▶ **GIVEN INSTRUCTION**: Go from the first line to the line with "4)), FRIT_DOTS, wind)" and return those lines verbatim, ends included.

================

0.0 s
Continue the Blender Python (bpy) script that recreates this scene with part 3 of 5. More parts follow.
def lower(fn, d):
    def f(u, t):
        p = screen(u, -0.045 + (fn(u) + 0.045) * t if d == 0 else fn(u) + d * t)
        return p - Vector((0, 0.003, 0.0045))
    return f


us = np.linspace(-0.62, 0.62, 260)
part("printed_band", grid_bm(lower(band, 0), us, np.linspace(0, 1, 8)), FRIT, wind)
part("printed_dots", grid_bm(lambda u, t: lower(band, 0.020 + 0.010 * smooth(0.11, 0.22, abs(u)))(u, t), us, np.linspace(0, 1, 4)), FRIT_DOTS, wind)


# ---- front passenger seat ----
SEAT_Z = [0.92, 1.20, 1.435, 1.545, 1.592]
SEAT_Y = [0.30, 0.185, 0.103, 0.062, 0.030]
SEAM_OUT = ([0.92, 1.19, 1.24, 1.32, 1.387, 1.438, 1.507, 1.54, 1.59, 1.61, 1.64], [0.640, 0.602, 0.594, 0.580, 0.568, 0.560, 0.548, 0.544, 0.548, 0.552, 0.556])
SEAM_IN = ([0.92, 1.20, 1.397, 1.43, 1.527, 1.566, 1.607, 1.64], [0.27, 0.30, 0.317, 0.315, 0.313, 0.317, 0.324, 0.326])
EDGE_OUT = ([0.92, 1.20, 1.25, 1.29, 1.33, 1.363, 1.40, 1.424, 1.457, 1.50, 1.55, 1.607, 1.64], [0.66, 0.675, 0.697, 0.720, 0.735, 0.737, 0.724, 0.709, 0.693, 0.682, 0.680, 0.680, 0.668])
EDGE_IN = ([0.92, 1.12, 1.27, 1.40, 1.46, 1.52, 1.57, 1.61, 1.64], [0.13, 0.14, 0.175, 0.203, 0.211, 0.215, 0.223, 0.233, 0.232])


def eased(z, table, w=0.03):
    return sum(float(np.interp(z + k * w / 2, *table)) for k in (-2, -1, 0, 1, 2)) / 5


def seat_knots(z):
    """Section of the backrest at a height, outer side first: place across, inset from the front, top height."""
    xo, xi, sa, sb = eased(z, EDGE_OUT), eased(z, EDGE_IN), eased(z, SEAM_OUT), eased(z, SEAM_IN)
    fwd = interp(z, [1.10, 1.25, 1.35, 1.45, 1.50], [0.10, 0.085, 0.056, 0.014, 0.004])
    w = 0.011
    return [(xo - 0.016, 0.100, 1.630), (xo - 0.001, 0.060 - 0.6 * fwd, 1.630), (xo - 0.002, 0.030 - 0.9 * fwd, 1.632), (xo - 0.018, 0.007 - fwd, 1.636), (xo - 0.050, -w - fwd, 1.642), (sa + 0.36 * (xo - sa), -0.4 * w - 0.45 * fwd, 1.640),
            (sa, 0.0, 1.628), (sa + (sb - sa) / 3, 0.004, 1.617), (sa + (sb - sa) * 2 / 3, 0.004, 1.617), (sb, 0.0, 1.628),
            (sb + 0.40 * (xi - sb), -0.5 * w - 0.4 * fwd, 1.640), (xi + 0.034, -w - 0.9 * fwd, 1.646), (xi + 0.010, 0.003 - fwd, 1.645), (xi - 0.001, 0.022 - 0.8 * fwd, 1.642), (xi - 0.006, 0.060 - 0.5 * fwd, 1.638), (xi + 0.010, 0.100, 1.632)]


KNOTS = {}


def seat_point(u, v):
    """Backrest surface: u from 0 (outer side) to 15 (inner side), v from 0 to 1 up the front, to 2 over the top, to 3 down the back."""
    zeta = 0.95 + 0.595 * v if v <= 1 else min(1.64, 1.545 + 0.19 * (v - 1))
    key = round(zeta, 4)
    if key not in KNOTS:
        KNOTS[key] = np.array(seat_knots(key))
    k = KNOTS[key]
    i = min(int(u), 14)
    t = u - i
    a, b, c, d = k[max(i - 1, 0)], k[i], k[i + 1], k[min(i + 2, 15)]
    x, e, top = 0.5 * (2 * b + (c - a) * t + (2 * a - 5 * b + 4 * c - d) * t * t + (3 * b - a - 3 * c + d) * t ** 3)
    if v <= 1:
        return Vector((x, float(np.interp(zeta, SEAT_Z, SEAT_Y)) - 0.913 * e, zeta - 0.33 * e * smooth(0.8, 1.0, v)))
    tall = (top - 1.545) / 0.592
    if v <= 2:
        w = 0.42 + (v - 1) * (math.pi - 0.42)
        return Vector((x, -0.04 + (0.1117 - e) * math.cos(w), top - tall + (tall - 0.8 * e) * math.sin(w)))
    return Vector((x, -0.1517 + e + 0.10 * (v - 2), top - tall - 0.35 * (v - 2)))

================

▶ **SOLUTION**:
0.0 s
Continue the Blender Python (bpy) script that recreates this scene with part 3 of 5. More parts follow.
def lower(fn, d):
    def f(u, t):
        p = screen(u, -0.045 + (fn(u) + 0.045) * t if d == 0 else fn(u) + d * t)
        return p - Vector((0, 0.003, 0.0045))
    return f


us = np.linspace(-0.62, 0.62, 260)
part("printed_band", grid_bm(lower(band, 0), us, np.linspace(0, 1, 8)), FRIT, wind)
part("printed_dots", grid_bm(lambda u, t: lower(band, 0.020 + 0.010 * smooth(0.11, 0.22, abs(u)))(u, t), us, np.linspace(0, 1, 4)), FRIT_DOTS, wind)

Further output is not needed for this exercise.